Animations and slider bars

The final topic for the introduction is animations. Animation relies on a powerful multidimensional data container called a HoloMap, which is described in detail in the Exploring Data tutorial. Here, as a brief illustration, we show how to construct three HoloMaps from sets of Images with Contours, constructed using a list of different threshold levels for the above image.

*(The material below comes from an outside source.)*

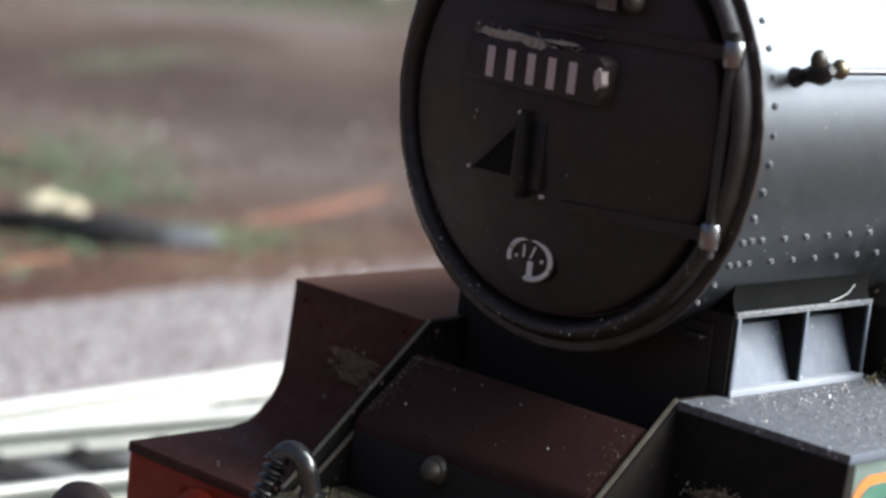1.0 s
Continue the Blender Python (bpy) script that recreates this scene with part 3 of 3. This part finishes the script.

As you can see in the above plot, having a large number of threshold levels would be very difficult to include in a single plot. In such a case, one could lay them all out side by side, but here we show how to combine them into three HoloMap objects that support animation:

In [30]:
%%opts Contours.Red (color=Palette('Reds')) Contours.Green (color=Palette('Greens')) Contours.Blue (color=Palette('Blues'))
from holoviews import Layout, HoloMap
import numpy
data = {lvl:(contours(chans.RedChannel.Macaw, levels=[lvl], group='Red') +\
             contours(chans.Channel.Green, levels=[lvl], group='Green') +\
             contours(chans.Channel.Blue, levels=[lvl], group='Blue'))
        for lvl in numpy.linspace(0.1,0.9,9)}
levels = Layout.collate(data, key_dimensions=['Levels'])
levels
Out[30]:
Levels:

The levels object here is a Layout, just as in the other examples above, but it is displayed as an animation because it happens to contain three HoloMaps that have an additional dimension Levels beyond what has been laid out spatially in each image. There's no other special implementation necessary to get animations; they appear automatically whenever there are these additional dimensions in a HoloMap that haven't been sliced, sampled, or reduced down enough to fit into a single plot. Your data, as always, remains available within the object, if you later want to pull out portions of it to display without an animation:

In [31]:
green05 = levels.Overlay.Green[0.5]
green05 + green05.Channel + green05.Channel.Green.sample(y=0.0)
Out[31]:

Now that you understand the basic concepts of HoloViews, it's worth checking out the full features of the HoloMap component, as well as all the other types of elements and containers. Have fun!